Celery
Apium graveolens
Wild Celery carries the entire ancestry of the cultivated vegetable within it, bitter and untamed, with a scent that fills the hand when you brush a leaf.
The wild ancestor of cultivated celery, Apium graveolens grows as a biennial or perennial herb in moist lowlands across temperate Europe, North Africa, and Asia, reaching 1.5 to 3 feet with upright, branching stems and compound green leaves that carry an unmistakable sharp, vegetal fragrance. It earned its genus name Apium — Latin for bees — through a long observation: where this plant blooms, bees follow. The small greenish-white flowers appear in characteristic umbelliferous clusters in autumn, attracting a reliable if understated crowd of pollinators.
In the garden, Wild Celery asks for rich, moist, well-drained soil and full sun, and it self-seeds readily enough to naturalize a patch without much help.
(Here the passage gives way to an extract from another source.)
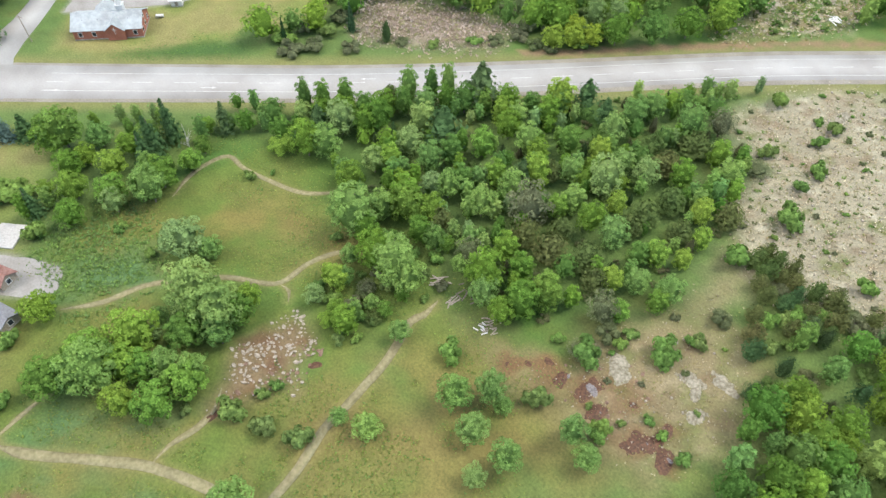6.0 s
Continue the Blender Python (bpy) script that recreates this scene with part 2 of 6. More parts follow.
SOUTH_LAWN = [(-180.1, -23.6), (-149.5, -57), (-124.1, -87.3), (-109.4, -100.3), (-93.1, -86.8), (-81.7, -54.9), (-98.6, -35.2), (-119.2, -27.8), (-140, -20.2), (-161.6, -4.1)]
DRIVE = [(-160.1, -53.2), (-154.8, -58.2), (-141.3, -49.4), (-133.3, -36.6), (-121.2, -29.9), (-115.3, -21.4), (-121.5, -17.5), (-131.6, -26.2), (-142.6, -39), (-149.8, -43.4)]
MEADOW = [(-145, 27.9), (-128.9, 42), (-102.1, 46.8), (-84.8, 55.6), (-60.1, 48.7), (-45.9, 51), (-29.7, 54.4), (-21.7, 19.2), (-38.4, -22), (-57.5, -48.3), (-81.4, -65.2), (-108.8, -35.6), (-135.2, -10.7)]
VILLAGE_ROAD = [(-322.4, 126.2), (-305.8, 133.2), (-291.5, 140.1), (-279.5, 153.4), (-274.3, 165.5), (-283.6, 185), (-294, 202.4), (-303.4, 262.1), (-301.3, 316.6), (-307, 336.2), (-328.6, 366.1), (-344.7, 405), (-325.8, 449.5)]
PARISH_ROAD = [(-127.3, 333), (-106.8, 340), (-91.7, 346.1), (-63.9, 372.8), (-27.5, 396.7), (25.4, 431), (80.9, 476.8), (114.4, 485.3)]
VILLAGE_GREEN = [(-307, 341.7), (-351.5, 407.3), (-325.8, 455.1), (-291.3, 497.6), (-259.2, 448.2), (-268.7, 369.7), (-226.2, 308.3), (-217.3, 274.9), (-248.5, 256.8), (-288.9, 294.8)]
OLD_YARDS = [(-243.6, 110.3), (-260.1, 107.8), (-293.8, 111.5), (-322.4, 124), (-314.3, 152.8), (-290.2, 177.3), (-276.7, 173.1), (-265.1, 153.7), (-247, 143.1)]
BRICK_YARD = [(-216.8, 176.1), (-207.9, 169.7), (-190.5, 178.4), (-168.8, 193.5), (-163.4, 206.3), (-177.6, 212.7), (-197.2, 195.6), (-214.9, 197.7)]
STONE_LOT = [(-157.8, 346.7), (-127.3, 337.3), (-65, 366.2), (-62.8, 379.3), (-86.4, 415.3), (-103.6, 422.3), (-136.2, 414.1), (-160.1, 401.4)]
FARM_LAWN = [(75.8, 652.2), (84.1, 505.5), (98.8, 484.6), (128.3, 497.9), (143.6, 537.2), (262.9, 681.6), (331.7, 749.7), (353.9, 850.5), (287, 855), (175.8, 784.6)]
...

The seeds it produces are the dried celery seed of the spice trade — pungent and intensely flavored, far more concentrated than the domesticated forms. The rest of the plant is edible only to those with a tolerance for bitterness, which is considerable. Hardy in zones 3 to 6, it is a plant for the herbalist's corner, the wild kitchen garden, or anywhere the lineage of familiar vegetables matters as much as the vegetables themselves.